Studie warnt vor hohen Kosten für deutsche Wirtschaft
Eine Abkopplung von China und anderen wichtigen Wirtschaftsnationen außerhalb der EU würde die deutsche Wirtschaft nach einer neuen Studie außerordentlich hart treffen. Ein Zusammenbruch oder ein bewusster Rückzug aus globalen Wertschöpfungsketten würde zu erheblichen Wohlfahrtsverlusten führen, argumentiert der Ökonom Gabriel Felbermayr, Leiter des Österreichischen Instituts für Wirtschaftsforschung, in der veröffentlichten Untersuchung.

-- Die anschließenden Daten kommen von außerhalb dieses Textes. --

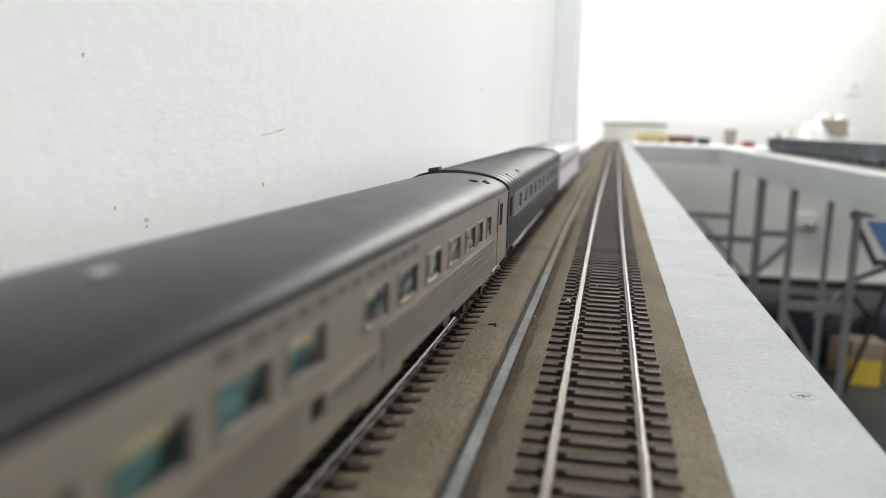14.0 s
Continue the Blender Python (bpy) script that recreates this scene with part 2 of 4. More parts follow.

20 Prozent Einbruch des Realeinkommens möglich
Eine vollständige Durchtrennung des Handels mit industriellen Zwischen- und Vorprodukten von EU und restlicher Welt würde das Realeinkommen der Bürgerinnen und Bürger in Deutschland demnach kurzfristig um 20 Prozent sinken lassen. Auftraggeber der Studie war die Münchner Stiftung Familienunternehmen, Anlass die politische Diskussion um die wirtschaftliche Abhängigkeit von China und anderen Nationen. Das Realeinkommen ist eine volkswirtschaftliche Kennzahl, die die Kaufkraft abbildet: Das Einkommen eines Haushalt geteilt durch den Verbraucherpreisindex.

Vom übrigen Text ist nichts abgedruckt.